_Given task:_ The required output is a word-for-word copy of the lines from the line bearing "scene.view_settings.use_white_balance |= len(values)" through the line bearing "scene.view_settings.keyframe_insert(path, frame=frame(t))", inclusive, and no other lines.

[Supplied data start]

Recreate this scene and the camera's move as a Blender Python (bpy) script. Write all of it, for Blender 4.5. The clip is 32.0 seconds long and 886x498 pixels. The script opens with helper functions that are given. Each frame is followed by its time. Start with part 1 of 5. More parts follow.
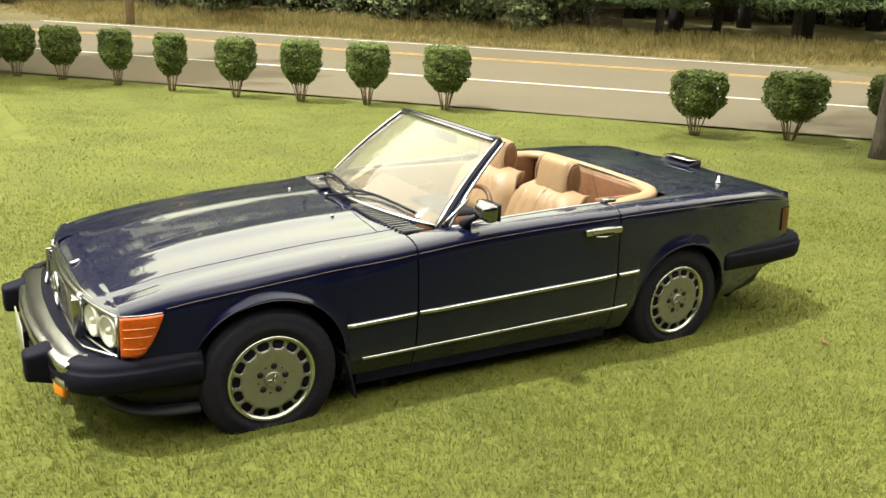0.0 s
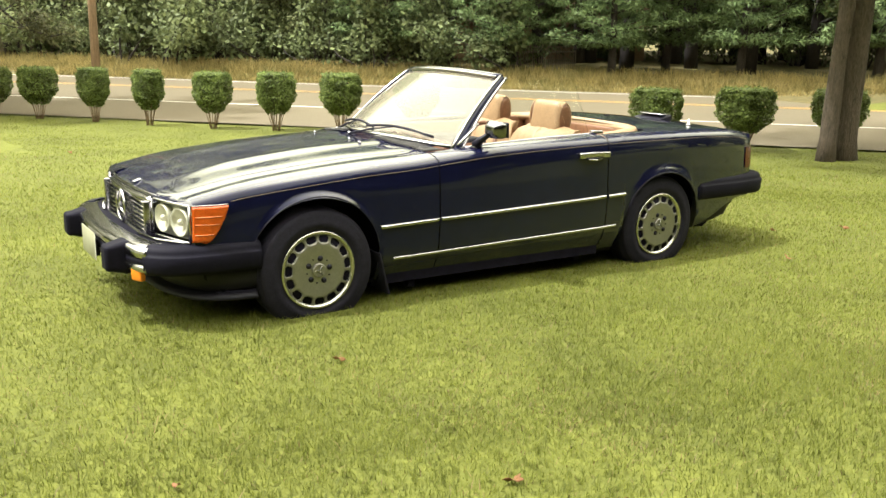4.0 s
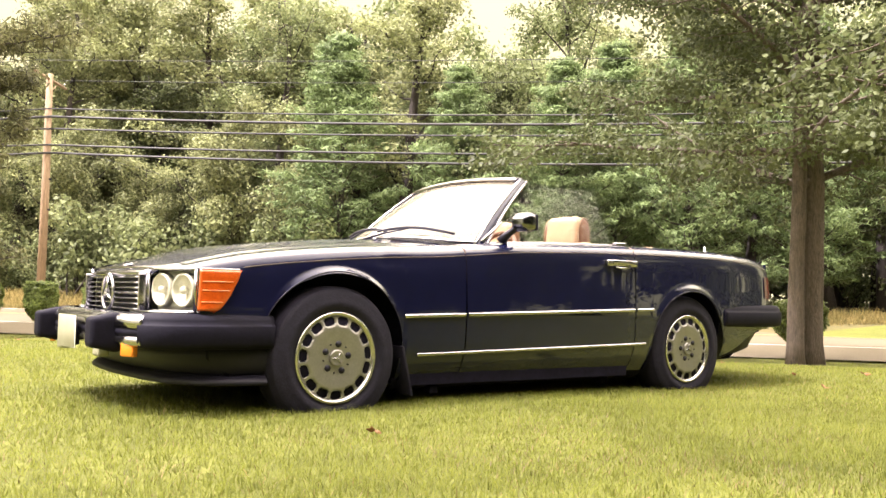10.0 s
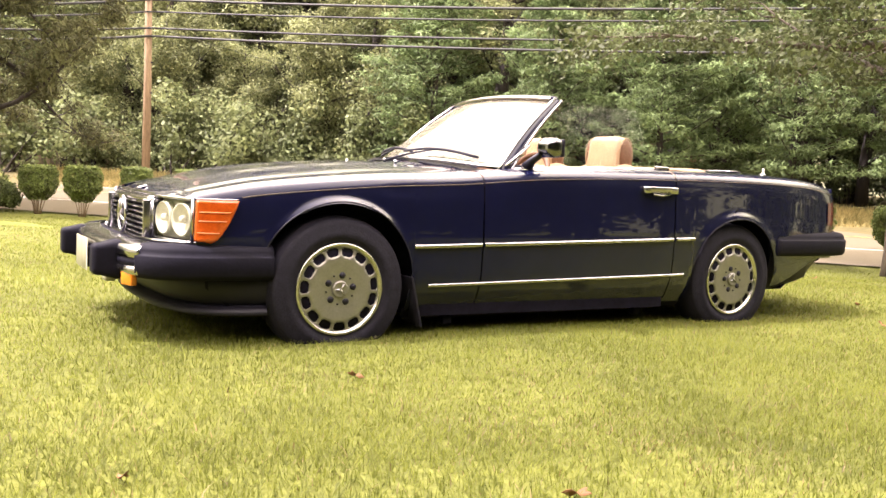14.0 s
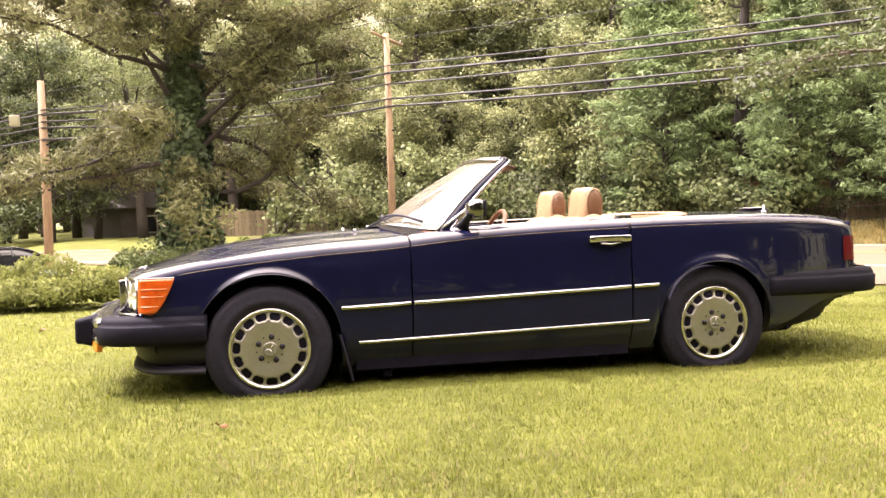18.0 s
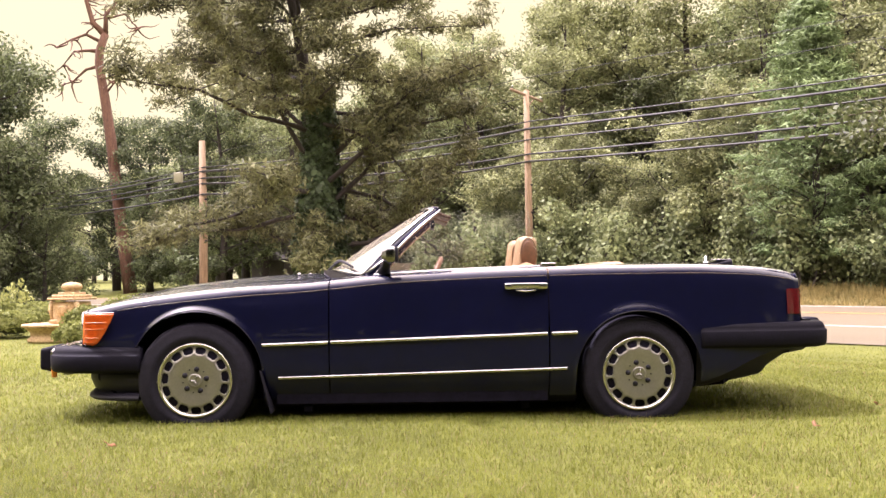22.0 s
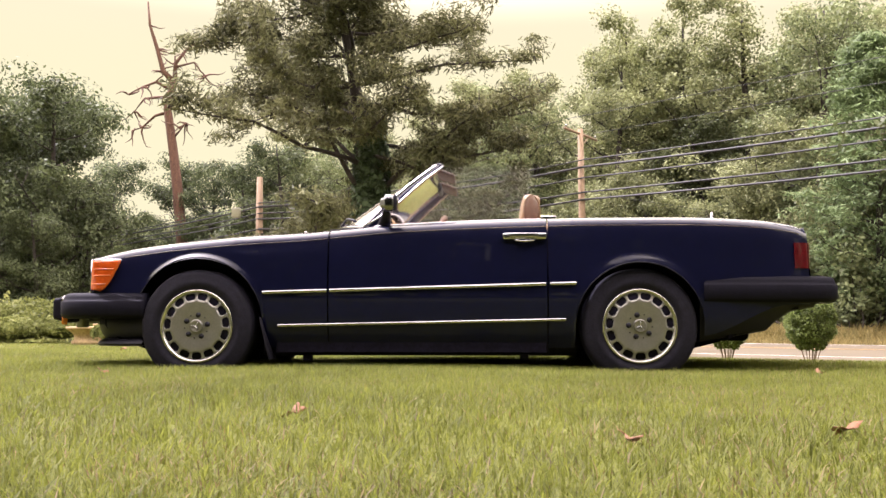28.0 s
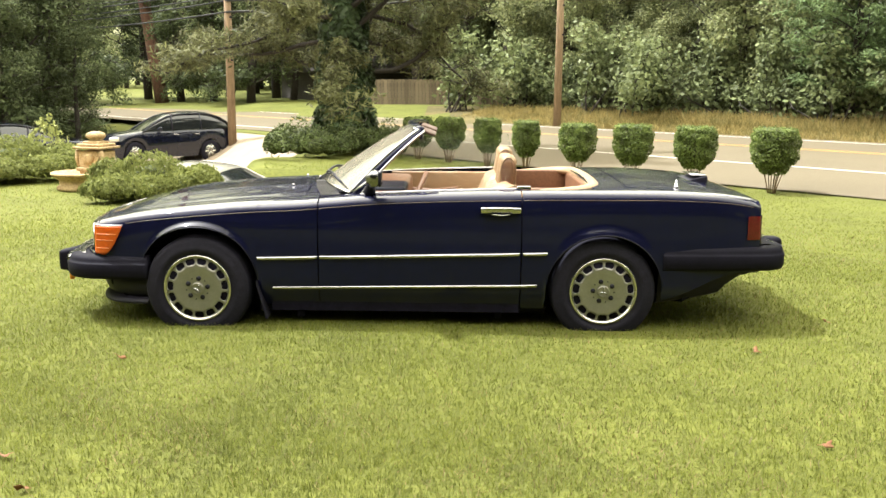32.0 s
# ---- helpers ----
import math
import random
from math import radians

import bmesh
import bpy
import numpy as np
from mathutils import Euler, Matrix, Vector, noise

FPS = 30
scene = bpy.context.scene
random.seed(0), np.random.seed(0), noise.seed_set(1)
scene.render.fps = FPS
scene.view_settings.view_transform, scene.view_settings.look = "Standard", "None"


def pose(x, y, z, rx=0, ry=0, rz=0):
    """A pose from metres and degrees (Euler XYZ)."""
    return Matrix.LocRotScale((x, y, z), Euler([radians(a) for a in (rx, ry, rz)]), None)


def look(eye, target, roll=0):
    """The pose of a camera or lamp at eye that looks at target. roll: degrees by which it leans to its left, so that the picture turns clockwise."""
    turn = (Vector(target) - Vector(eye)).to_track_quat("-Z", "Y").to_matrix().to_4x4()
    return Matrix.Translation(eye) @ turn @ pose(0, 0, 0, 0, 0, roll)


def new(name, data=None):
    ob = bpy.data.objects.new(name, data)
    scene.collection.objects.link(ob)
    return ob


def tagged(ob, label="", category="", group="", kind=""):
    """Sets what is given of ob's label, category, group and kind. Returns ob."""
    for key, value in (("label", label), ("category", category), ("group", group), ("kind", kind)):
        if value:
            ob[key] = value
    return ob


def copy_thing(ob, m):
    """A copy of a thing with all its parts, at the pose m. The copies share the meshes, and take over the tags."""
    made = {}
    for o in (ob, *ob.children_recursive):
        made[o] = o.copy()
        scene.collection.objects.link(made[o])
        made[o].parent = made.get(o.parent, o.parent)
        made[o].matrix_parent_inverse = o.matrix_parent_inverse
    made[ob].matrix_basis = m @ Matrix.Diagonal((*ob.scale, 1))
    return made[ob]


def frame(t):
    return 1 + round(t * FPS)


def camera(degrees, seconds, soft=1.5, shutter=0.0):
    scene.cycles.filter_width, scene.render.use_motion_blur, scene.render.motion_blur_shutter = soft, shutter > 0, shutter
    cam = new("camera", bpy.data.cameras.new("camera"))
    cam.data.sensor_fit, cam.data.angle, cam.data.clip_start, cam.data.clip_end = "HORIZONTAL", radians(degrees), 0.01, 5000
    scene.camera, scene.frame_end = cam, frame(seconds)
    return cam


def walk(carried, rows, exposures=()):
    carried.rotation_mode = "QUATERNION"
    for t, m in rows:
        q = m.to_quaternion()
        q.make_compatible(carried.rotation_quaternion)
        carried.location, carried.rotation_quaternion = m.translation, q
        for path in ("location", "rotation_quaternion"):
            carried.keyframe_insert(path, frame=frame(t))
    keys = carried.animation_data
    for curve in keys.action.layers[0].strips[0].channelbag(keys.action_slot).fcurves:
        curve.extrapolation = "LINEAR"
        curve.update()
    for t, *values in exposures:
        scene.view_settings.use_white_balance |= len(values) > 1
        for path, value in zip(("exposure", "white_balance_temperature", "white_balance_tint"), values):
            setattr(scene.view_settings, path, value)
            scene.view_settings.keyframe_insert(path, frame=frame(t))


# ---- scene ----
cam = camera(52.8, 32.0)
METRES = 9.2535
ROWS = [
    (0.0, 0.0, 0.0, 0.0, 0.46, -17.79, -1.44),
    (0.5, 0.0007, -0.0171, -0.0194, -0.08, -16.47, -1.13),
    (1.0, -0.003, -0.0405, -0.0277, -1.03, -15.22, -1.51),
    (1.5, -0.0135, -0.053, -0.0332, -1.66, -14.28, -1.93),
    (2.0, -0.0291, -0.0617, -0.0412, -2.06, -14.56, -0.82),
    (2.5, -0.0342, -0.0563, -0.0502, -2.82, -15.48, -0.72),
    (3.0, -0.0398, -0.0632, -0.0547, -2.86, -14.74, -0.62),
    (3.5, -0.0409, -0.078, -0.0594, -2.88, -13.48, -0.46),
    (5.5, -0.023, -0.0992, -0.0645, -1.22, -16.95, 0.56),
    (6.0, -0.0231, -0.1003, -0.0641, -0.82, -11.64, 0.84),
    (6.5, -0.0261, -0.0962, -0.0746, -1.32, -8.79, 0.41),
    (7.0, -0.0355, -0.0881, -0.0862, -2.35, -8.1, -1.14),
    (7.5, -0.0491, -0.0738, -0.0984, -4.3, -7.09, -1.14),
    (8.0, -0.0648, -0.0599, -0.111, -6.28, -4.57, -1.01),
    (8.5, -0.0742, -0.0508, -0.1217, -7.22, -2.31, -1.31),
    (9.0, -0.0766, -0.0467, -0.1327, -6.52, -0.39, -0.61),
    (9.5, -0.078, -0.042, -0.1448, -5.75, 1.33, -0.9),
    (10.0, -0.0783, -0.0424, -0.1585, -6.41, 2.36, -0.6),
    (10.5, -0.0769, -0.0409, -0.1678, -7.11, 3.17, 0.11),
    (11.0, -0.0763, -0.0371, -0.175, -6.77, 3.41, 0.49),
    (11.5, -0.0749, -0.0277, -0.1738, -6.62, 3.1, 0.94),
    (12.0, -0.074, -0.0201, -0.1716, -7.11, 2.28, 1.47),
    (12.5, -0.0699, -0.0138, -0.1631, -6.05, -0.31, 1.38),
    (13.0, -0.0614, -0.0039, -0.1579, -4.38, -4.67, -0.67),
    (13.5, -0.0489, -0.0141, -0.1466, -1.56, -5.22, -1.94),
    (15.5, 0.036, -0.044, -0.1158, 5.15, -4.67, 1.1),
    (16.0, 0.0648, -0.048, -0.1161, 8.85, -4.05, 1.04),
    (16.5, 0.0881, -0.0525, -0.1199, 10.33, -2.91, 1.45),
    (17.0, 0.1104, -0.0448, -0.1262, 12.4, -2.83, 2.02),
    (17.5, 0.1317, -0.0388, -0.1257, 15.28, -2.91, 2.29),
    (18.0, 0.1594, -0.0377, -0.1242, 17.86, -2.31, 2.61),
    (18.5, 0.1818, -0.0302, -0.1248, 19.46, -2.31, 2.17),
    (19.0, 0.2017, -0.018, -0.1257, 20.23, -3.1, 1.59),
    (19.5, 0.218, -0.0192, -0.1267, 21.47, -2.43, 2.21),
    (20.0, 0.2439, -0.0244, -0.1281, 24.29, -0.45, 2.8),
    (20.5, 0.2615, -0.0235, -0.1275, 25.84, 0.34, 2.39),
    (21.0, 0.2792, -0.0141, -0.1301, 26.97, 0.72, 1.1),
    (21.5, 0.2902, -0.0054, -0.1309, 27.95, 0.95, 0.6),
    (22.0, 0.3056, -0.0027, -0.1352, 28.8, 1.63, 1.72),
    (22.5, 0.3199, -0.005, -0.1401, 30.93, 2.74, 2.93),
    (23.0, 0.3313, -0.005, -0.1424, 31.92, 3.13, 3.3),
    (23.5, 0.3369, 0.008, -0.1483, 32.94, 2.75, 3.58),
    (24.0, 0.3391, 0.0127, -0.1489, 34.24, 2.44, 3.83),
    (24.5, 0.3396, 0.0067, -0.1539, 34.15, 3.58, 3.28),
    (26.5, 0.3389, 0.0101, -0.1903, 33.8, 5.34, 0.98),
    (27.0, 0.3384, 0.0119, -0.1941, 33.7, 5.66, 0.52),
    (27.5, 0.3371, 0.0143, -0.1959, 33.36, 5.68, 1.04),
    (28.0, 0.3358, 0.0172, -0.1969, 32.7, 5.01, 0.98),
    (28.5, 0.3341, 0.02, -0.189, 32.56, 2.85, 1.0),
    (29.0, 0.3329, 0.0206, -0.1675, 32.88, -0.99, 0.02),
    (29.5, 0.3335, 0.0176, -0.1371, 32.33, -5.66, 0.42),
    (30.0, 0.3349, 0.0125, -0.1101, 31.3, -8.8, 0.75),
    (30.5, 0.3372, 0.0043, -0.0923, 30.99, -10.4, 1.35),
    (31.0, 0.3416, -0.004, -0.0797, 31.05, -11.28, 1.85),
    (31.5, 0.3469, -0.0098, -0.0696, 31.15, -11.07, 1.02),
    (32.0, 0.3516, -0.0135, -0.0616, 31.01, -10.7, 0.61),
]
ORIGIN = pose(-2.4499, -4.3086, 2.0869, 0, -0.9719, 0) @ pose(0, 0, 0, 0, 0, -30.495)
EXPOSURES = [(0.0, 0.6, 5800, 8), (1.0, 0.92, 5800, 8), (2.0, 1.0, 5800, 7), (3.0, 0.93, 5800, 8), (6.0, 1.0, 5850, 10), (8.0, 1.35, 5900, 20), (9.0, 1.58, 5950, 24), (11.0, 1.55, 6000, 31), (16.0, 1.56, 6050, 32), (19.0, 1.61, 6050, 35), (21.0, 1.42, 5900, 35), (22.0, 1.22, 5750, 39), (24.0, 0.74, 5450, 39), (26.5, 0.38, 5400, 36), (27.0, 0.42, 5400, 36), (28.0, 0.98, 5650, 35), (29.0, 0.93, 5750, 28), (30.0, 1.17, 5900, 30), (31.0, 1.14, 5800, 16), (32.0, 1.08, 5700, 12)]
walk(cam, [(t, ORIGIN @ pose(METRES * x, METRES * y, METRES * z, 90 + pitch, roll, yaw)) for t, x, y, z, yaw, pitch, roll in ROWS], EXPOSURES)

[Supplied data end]

_Worked answer:_
        scene.view_settings.use_white_balance |= len(values) > 1
        for path, value in zip(("exposure", "white_balance_temperature", "white_balance_tint"), values):
            setattr(scene.view_settings, path, value)
            scene.view_settings.keyframe_insert(path, frame=frame(t))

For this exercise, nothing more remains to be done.